++++ COLLECTED MATERIAL ++++
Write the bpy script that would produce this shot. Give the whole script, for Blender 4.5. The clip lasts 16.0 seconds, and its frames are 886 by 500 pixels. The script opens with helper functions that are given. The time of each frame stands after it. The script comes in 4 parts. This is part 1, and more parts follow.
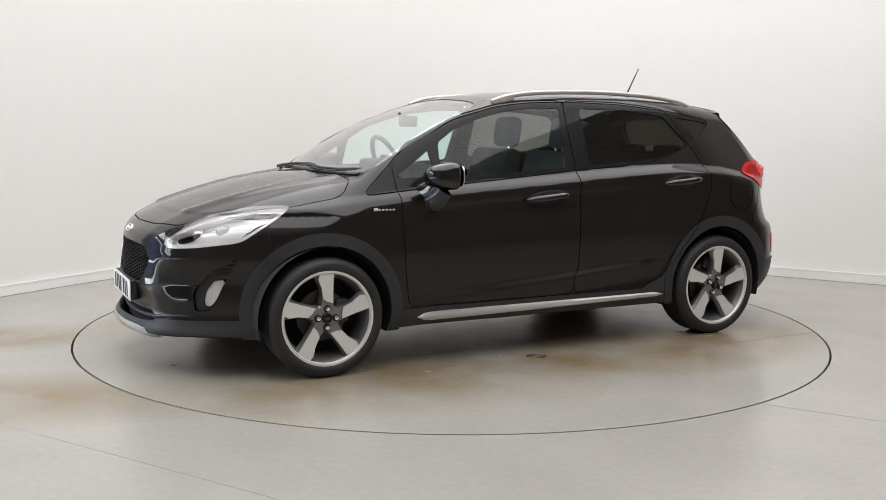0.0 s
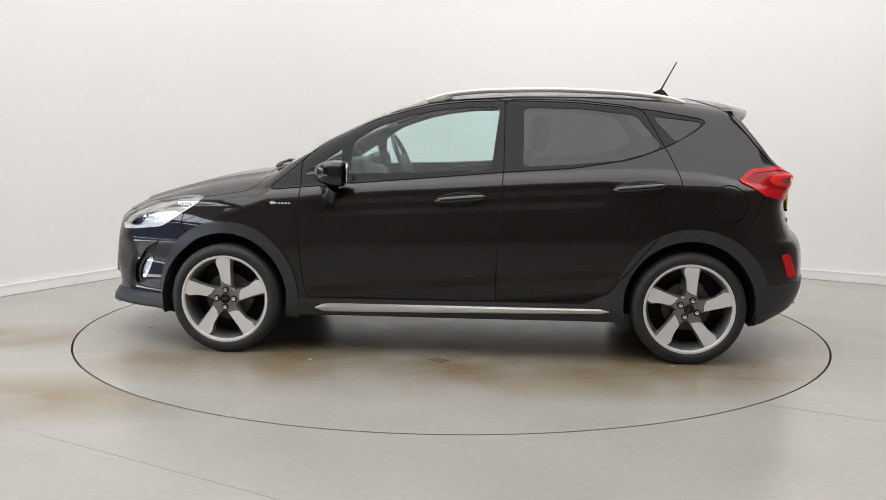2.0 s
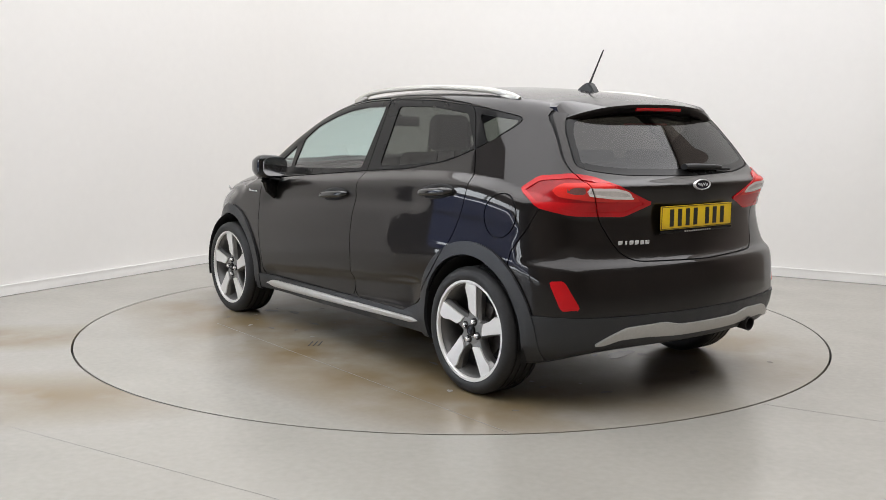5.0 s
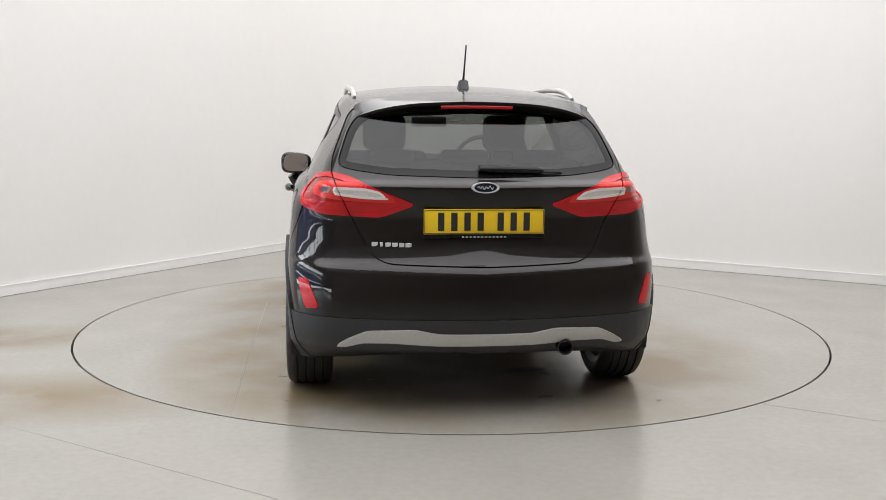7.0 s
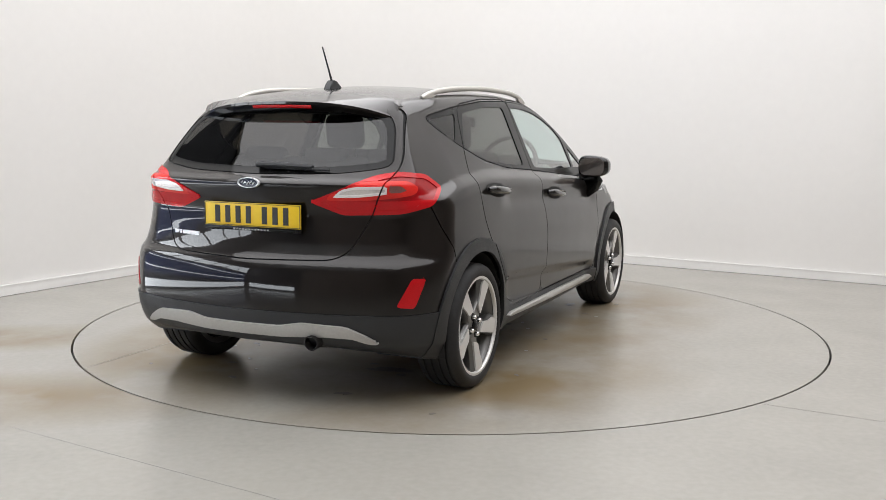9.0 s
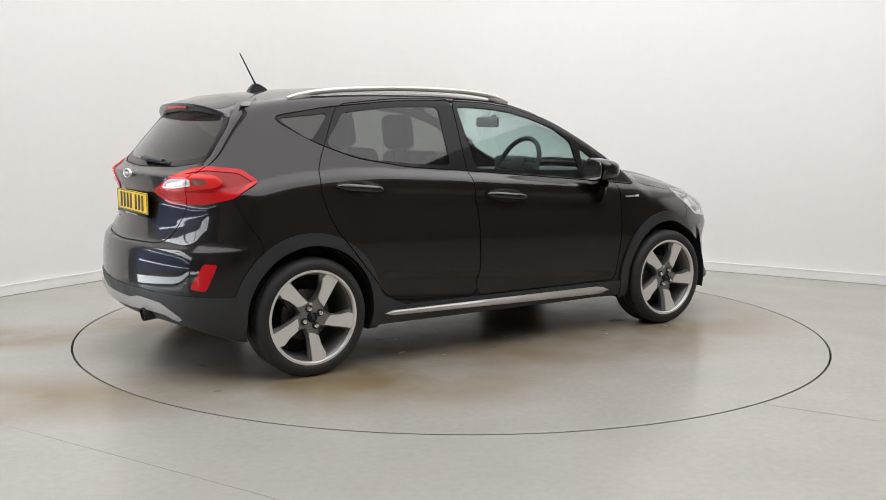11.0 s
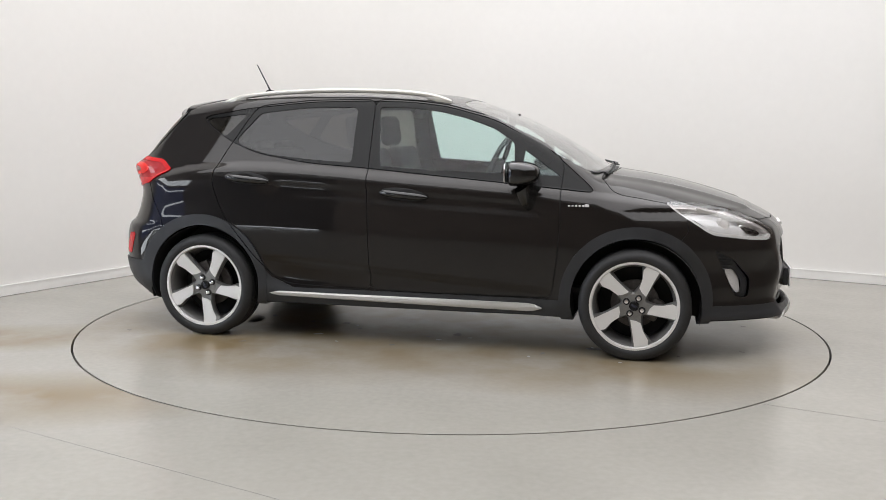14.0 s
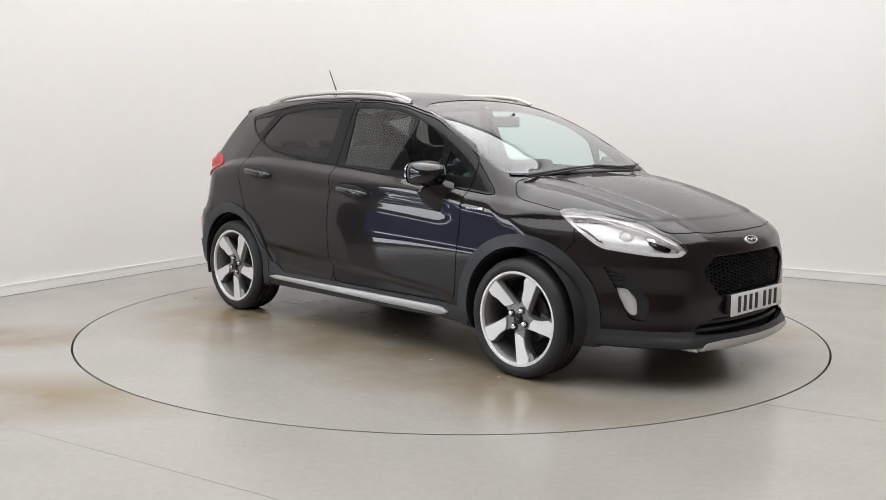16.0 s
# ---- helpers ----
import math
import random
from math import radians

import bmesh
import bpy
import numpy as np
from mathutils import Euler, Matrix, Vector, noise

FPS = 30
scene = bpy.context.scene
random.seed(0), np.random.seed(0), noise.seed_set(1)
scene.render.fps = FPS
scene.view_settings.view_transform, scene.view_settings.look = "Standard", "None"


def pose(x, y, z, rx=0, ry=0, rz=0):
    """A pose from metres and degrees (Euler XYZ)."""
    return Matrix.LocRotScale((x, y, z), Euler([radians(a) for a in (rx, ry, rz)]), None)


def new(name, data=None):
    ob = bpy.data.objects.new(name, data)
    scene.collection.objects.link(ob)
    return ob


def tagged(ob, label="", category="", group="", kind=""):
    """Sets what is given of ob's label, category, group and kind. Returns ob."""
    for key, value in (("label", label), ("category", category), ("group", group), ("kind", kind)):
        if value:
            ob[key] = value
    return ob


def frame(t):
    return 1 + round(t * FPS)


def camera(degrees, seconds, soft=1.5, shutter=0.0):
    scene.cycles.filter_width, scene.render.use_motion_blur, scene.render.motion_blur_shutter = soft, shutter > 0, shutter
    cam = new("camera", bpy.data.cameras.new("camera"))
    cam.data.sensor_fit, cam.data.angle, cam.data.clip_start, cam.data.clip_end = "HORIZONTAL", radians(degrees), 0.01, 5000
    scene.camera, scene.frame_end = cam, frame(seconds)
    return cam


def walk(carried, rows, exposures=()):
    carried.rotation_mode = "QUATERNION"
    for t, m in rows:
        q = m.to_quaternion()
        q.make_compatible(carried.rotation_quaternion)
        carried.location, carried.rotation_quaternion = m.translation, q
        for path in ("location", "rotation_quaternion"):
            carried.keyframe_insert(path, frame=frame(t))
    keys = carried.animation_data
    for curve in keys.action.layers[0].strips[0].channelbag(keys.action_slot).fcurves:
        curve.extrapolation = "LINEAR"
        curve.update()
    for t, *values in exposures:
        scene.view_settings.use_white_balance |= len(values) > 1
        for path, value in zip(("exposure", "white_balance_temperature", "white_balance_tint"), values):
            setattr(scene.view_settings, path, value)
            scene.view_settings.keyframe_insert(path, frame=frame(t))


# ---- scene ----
# ---- camera: it stands still on the floor outside the turntable ----
cam = camera(48.96, 16.0, soft=0.58)
EYE = pose(0, -6.082, 1.255, 90 - 7.397, 0, 0.474) @ pose(0, 0, 0, 0, 0, 0.46)
walk(cam, [(0.0, EYE), (16.0, EYE)])

# ---- light: a bright booth with a luminous ceiling, a darker hall behind the camera ----
world = bpy.data.worlds.new("world")
scene.world = world
world.use_nodes = True
world.node_tree.nodes["Background"].inputs[0].default_value = (0.9, 0.95, 1.0, 1)
world.node_tree.nodes["Background"].inputs[1].default_value = 0.05
scene.view_settings.exposure = 0.0
TURN = radians(-30.4)          # the room stands askew to the camera
BACK = Vector((-1.127, 4.353))   # the corner of the two white walls
ALONG = Vector((math.cos(TURN), math.sin(TURN)))     # along the right wall
DOWN = Vector((math.sin(TURN), -math.cos(TURN)))     # along the left wall, towards the camera
CEIL = 4.6


def room(u, v):
    """A place on the floor plan: u metres along the right wall, v along the left one, from the far corner."""
    q = BACK + ALONG * u + DOWN * v
    return q.x, q.y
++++
GIVEN EXERCISE » Quote the data exactly, leaving every image out of the copy.

SOLUTION FOR THIS PROBLEM »
Write the bpy script that would produce this shot. Give the whole script, for Blender 4.5. The clip lasts 16.0 seconds, and its frames are 886 by 500 pixels. The script opens with helper functions that are given. The time of each frame stands after it. The script comes in 4 parts. This is part 1, and more parts follow.
0.0 s
2.0 s
5.0 s
7.0 s
9.0 s
11.0 s
14.0 s
16.0 s
# ---- helpers ----
import math
import random
from math import radians

import bmesh
import bpy
import numpy as np
from mathutils import Euler, Matrix, Vector, noise

FPS = 30
scene = bpy.context.scene
random.seed(0), np.random.seed(0), noise.seed_set(1)
scene.render.fps = FPS
scene.view_settings.view_transform, scene.view_settings.look = "Standard", "None"


def pose(x, y, z, rx=0, ry=0, rz=0):
    """A pose from metres and degrees (Euler XYZ)."""
    return Matrix.LocRotScale((x, y, z), Euler([radians(a) for a in (rx, ry, rz)]), None)


def new(name, data=None):
    ob = bpy.data.objects.new(name, data)
    scene.collection.objects.link(ob)
    return ob


def tagged(ob, label="", category="", group="", kind=""):
    """Sets what is given of ob's label, category, group and kind. Returns ob."""
    for key, value in (("label", label), ("category", category), ("group", group), ("kind", kind)):
        if value:
            ob[key] = value
    return ob


def frame(t):
    return 1 + round(t * FPS)


def camera(degrees, seconds, soft=1.5, shutter=0.0):
    scene.cycles.filter_width, scene.render.use_motion_blur, scene.render.motion_blur_shutter = soft, shutter > 0, shutter
    cam = new("camera", bpy.data.cameras.new("camera"))
    cam.data.sensor_fit, cam.data.angle, cam.data.clip_start, cam.data.clip_end = "HORIZONTAL", radians(degrees), 0.01, 5000
    scene.camera, scene.frame_end = cam, frame(seconds)
    return cam


def walk(carried, rows, exposures=()):
    carried.rotation_mode = "QUATERNION"
    for t, m in rows:
        q = m.to_quaternion()
        q.make_compatible(carried.rotation_quaternion)
        carried.location, carried.rotation_quaternion = m.translation, q
        for path in ("location", "rotation_quaternion"):
            carried.keyframe_insert(path, frame=frame(t))
    keys = carried.animation_data
    for curve in keys.action.layers[0].strips[0].channelbag(keys.action_slot).fcurves:
        curve.extrapolation = "LINEAR"
        curve.update()
    for t, *values in exposures:
        scene.view_settings.use_white_balance |= len(values) > 1
        for path, value in zip(("exposure", "white_balance_temperature", "white_balance_tint"), values):
            setattr(scene.view_settings, path, value)
            scene.view_settings.keyframe_insert(path, frame=frame(t))


# ---- scene ----
# ---- camera: it stands still on the floor outside the turntable ----
cam = camera(48.96, 16.0, soft=0.58)
EYE = pose(0, -6.082, 1.255, 90 - 7.397, 0, 0.474) @ pose(0, 0, 0, 0, 0, 0.46)
walk(cam, [(0.0, EYE), (16.0, EYE)])

# ---- light: a bright booth with a luminous ceiling, a darker hall behind the camera ----
world = bpy.data.worlds.new("world")
scene.world = world
world.use_nodes = True
world.node_tree.nodes["Background"].inputs[0].default_value = (0.9, 0.95, 1.0, 1)
world.node_tree.nodes["Background"].inputs[1].default_value = 0.05
scene.view_settings.exposure = 0.0
TURN = radians(-30.4)          # the room stands askew to the camera
BACK = Vector((-1.127, 4.353))   # the corner of the two white walls
ALONG = Vector((math.cos(TURN), math.sin(TURN)))     # along the right wall
DOWN = Vector((math.sin(TURN), -math.cos(TURN)))     # along the left wall, towards the camera
CEIL = 4.6


def room(u, v):
    """A place on the floor plan: u metres along the right wall, v along the left one, from the far corner."""
    q = BACK + ALONG * u + DOWN * v
    return q.x, q.y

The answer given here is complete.